Problem statement
Identify and reproduce every line holding the string "More".

Material provided
-- START --
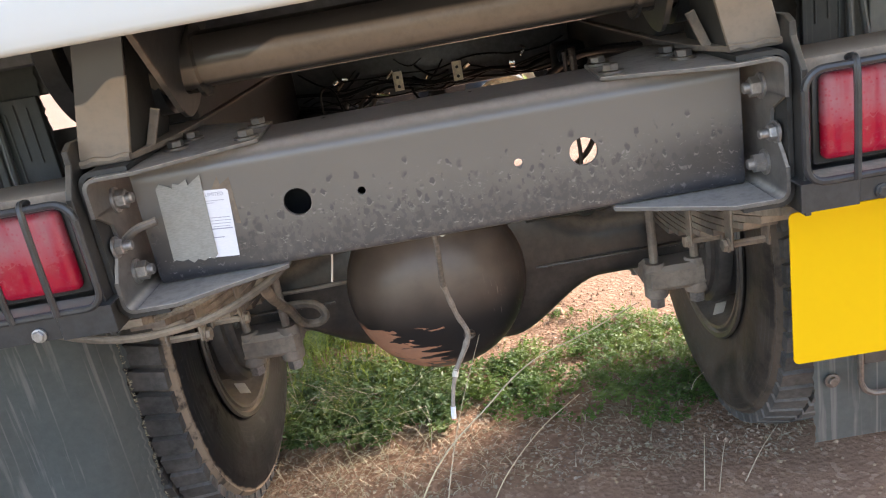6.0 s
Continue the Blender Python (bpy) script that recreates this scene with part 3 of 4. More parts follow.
def chassis_side(s):
    """One side of the frame's rear end: rail, inner gusset bracket, outer plate, bolts."""
    # rail: a C channel open to the middle
    bm = bmesh.new()
    t, xo, z0, z1, fl = 0.0065, 0.425, 0.8192, 1.0105, 0.362
    out = [(fl, z1)] + arc(xo - 0.018, z1 - 0.018, 0.018, 90, 0, 5) + arc(xo - 0.018, z0 + 0.018, 0.018, 0, -90, 5) + [(fl, z0)]
    inn = [(fl, z0 + t)] + arc(xo - 0.018, z0 + 0.018, 0.018 - t, -90, 0, 5) + arc(xo - 0.018, z1 - 0.018, 0.018 - t, 0, 90, 5) + [(fl, z1 - t)]
    ring = [(s * x, z) for x, z in out + inn]
    prism(bm, ring, 1, -0.066, 4.6)
    rail = part("chassis_rail", bm, M["under"], truck)
    # gusset bracket nested in the rail, its flanges tapering along the crossmember
    bm = bmesh.new()
    plan_top = [(0.219, 0.006), (0.355, -0.076), (0.400, -0.076), (0.400, 0.25), (0.33, 0.235), (0.226, 0.150)]
    prism(bm, [(s * x, y) for x, y in plan_top], 2, 0.9985, 1.0035, 0.0008)
    plan_low = [(0.219, 0.006), (0.350, -0.072), (0.400, -0.072), (0.400, 0.20), (0.30, 0.17), (0.222, 0.09)]
    prism(bm, [(s * x, y) for x, y in plan_low], 2, 0.8265, 0.8325, 0.0008)
    x0, x1 = 0.400, 0.4175
    prof = [(x0, 1.0035)] + arc(x0 + 0.0025, 0.9885, 0.015, 90, 0, 4) + [(x1, 0.955), (x1 - 0.005, 0.955)] + arc(x0 + 0.0025, 0.9885, 0.010, 0, 90, 4) + [(x0, 0.9985)]
    prism(bm, [(s * x, z) for x, z in prof], 1, -0.076, 0.22)
    prof = [(x0, 0.8265)] + arc(x0 + 0.0025, 0.8415, 0.015, -90, 0, 4) + [(x1, 0.87), (x1 - 0.005, 0.87)] + arc(x0 + 0.0025, 0.8415, 0.010, 0, -90, 4) + [(x0, 0.8325)]
    prism(bm, [(s * x, z) for x, z in prof], 1, -0.072, 0.22)
    # scalloped web between the two flanges
    web = [(-0.076, 0.957), (-0.052, 0.945), (-0.034, 0.935), (-0.030, 0.915), (-0.045, 0.902), (-0.060, 0.885), (-0.072, 0.868), (0.22, 0.868), (0.22, 0.957)]
    prism(bm, web, 0, s * 0.4125, s * 0.4175, 0.0006)
    gus = part("gusset_bracket", bm, M["gusset"], truck, "bent grey steel gusset bracket with tapered flanges")
    for x, y in ((0.237, 0.026), (0.240, 0.122), (0.333, 0.038), (0.330, 0.100)):
        bolt((s * x, y, 1.0037), (0, 0, 1), gus, r=0.0098, h=0.009, washer=0.0162, turn=random.random())
    for y, z, k in ((-0.009, 0.961, 0.012), (-0.012, 0.864, 0.012)):
        bolt((s * 0.412, y, z), (-s, 0, 0), gus, r=0.0115, h=0.013, washer=0.0165, stud=0.006, name="nut", mat="zinc", turn=random.random())
    bolt((s * 0.414, -0.046, 0.909), (-s, 0, 0), gus, r=0.0098, h=0.009, washer=0.014, stud=0.009, name="nut", mat="zinc", turn=random.random())
    # flat plate bolted to the outside of the rail
    bm = bmesh.new()
    edge = [(-0.088, 0.81), (-0.088, 0.985), (-0.062, 1.022), (-0.062, 1.038), (-0.045, 1.046), (0.24, 1.046), (0.24, 0.81)]
    prism(bm, edge, 0, s * 0.4265, s * 0.4345, 0.001)
    part("side_plate", bm, M["black"], truck)
    return rail


for s in (-1, 1):
    chassis_side(s)


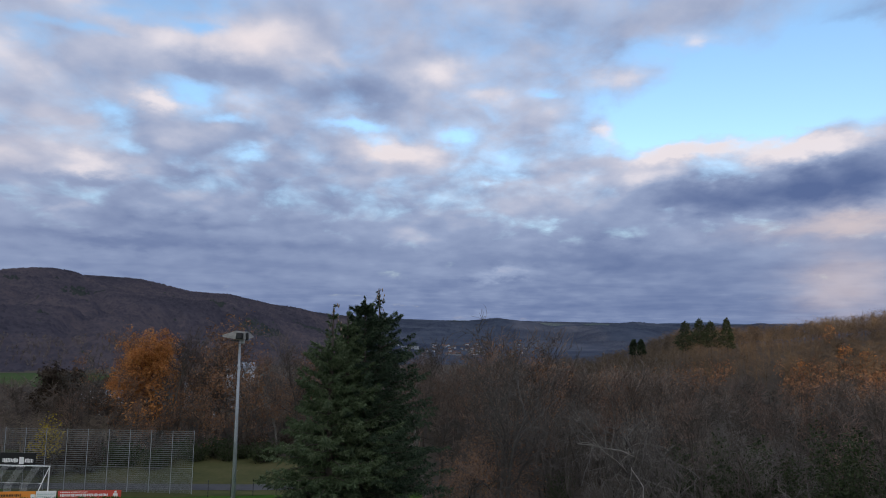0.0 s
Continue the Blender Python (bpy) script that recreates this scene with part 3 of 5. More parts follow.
# ================= trees =================
def conifer_mesh(seed, height, width, bare=0.08, whorls=34, per=7, twig=0.75, droop=0.35, spray=14, needle=0.16, shape=0.9, full=1.0, blades=9, ragged=0.25, hang=0.55, spire=0.03, cap=99.0):
    """Trunk and branches as tubes, and the needle sprays, of a spruce or fir."""
    rng = np.random.default_rng(seed)
    seg, nd = [], []
    broad = min(width, 2 * cap)
    tz = np.linspace(0, height, 14)
    sway = np.cumsum(rng.normal(0, 0.02, (14, 2)), axis=0)
    tr = 0.018 * height * (1 - tz / height) ** 0.8 + 0.015
    for i in range(13):
        seg.append((np.array([*sway[i], tz[i]]), np.array([*sway[i + 1], tz[i + 1]]), tr[i], tr[i + 1]))
    for w in range(whorls):
        t = bare + (0.985 - bare) * (w + rng.uniform(-0.3, 0.3)) / whorls
        t = min(max(t, bare), 0.985)
        z = t * height
        reach = min(cap * rng.uniform(0.9, 1.05), width / 2 * ((1 - t) / (1 - bare)) ** shape + 0.10)
        if t > 1 - spire:
            reach = 0.10 + 0.22 * (1 - t) / spire
        if t < bare + 0.12:
            reach *= 0.8 + 1.6 * (t - bare)
        c = np.array([np.interp(z, tz, sway[:, 0]), np.interp(z, tz, sway[:, 1]), z])
        k = 3 if t > 1 - spire else max(4, int(per * (0.6 + 0.6 * (1 - t)) * rng.uniform(0.8, 1.2)))
        a0 = rng.uniform(0, 6.28)
        for b in range(k):
            a = a0 + 6.283 * b / k + rng.normal(0, ragged)
            L = reach * rng.uniform(0.62, 1.1)
            d = np.array([math.cos(a), math.sin(a), 0.0])
            lift = (0.55 * t - 0.05) + rng.normal(0, 0.16)
            s = np.linspace(0, 1, 6)
            pts = c + d[None] * (L * s)[:, None] + np.array([[0, 0, 1.0]]) * (L * (lift * s - droop * (1 - 0.6 * t) * s ** 2 + 0.16 * s ** 4))[:, None]
            rr = 0.010 * L + 0.008
            for i in range(5):
                seg.append((pts[i], pts[i + 1], rr * (1 - s[i] * 0.85), rr * (1 - s[i + 1] * 0.85)))
            side = np.cross(d, [0, 0, 1.0])
            m = 1 if t > 1 - spire else max(4, int(spray * full * (0.35 + L / (broad / 2))))
            for q in range(m):
                u = 0.12 + 0.88 * (q + rng.uniform(0, 1)) / m
                p = np.array([np.interp(u, s, pts[:, i]) for i in range(3)])
                sg = 1 if q % 2 else -1
                l = twig * (0.35 + 0.65 * (1 - u)) * rng.uniform(0.6, 1.25) * min(1.0, 0.14 + L / (0.28 * broad))
                e = d * rng.uniform(0.35, 0.9) + side * sg * rng.uniform(0.3, 1.0) + np.array([0, 0, rng.uniform(-hang, 0.18)])
                nd.append((p, p + e / np.linalg.norm(e) * l))
            nd.append((pts[4], pts[5] + d * 0.12 + np.array([0, 0, 0.05])))
    for _ in range(6):
        z = height * (1 - 0.05 * rng.uniform(0, 1) ** 1.3)
        a = rng.uniform(0, 6.28)
        c = np.array([*sway[-1], z])
        nd.append((c, c + np.array([math.cos(a), math.sin(a), rng.uniform(0.3, 1.0)]) * rng.uniform(0.08, 0.16)))
    nd.append((np.array([*sway[-1], height * 0.97]), np.array([*sway[-1], height * 1.005])))
    p0, p1 = np.array([x[0] for x in nd]), np.array([x[1] for x in nd])
    S = [np.array([x[i] for x in seg]) for i in range(4)]
    tv, tf = tubes(*S, 5)
    # a spray: a spine of needle clusters, each a short bent blade
    n = len(p0)
    d = p1 - p0
    L = np.linalg.norm(d, axis=1, keepdims=True)
    d = d / L
    u = np.cross(d, rng.normal(size=(n, 3)))
    u /= np.linalg.norm(u, axis=1, keepdims=True)
    w = np.cross(d, u)
    V, F, off = [], [], 0
    for i in range(blades):
        f0 = (i + 0.3) / blades
        ang = i * 2.4 + rng.uniform(0, 0.8, (n, 1))
        out = u * np.cos(ang) + w * np.sin(ang)
        root = p0 + d * L * f0
        ln = needle * rng.uniform(0.7, 1.4, (n, 1)) * (1.15 - 0.6 * f0)
        tipv = root + out * ln + d * ln * 1.2
        sidev = np.cross(out, d) * ln * 0.21
        V.append(np.stack([root - sidev * 0.5, root + d * ln * 0.6 + out * ln * 0.4 + sidev, tipv, root + d * ln * 0.4 + out * ln * 0.5 - sidev], axis=1))
        F.append((np.arange(n) * 4)[:, None] + np.arange(4)[None] + off)
        off += 4 * n
    sv, sf = tubes(p0, p1, np.full(n, needle * 0.22), np.full(n, needle * 0.05), 3)
    V = np.concatenate([np.concatenate(V).reshape(-1, 3), sv])
    F = [tuple(x) for x in np.concatenate(F).tolist()] + [tuple(x) for x in (sf + off).tolist()]
    return (tv, tf), (V, F)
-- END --
Result below
Continue the Blender Python (bpy) script that recreates this scene with part 3 of 4. More parts follow.
Continue the Blender Python (bpy) script that recreates this scene with part 3 of 5. More parts follow.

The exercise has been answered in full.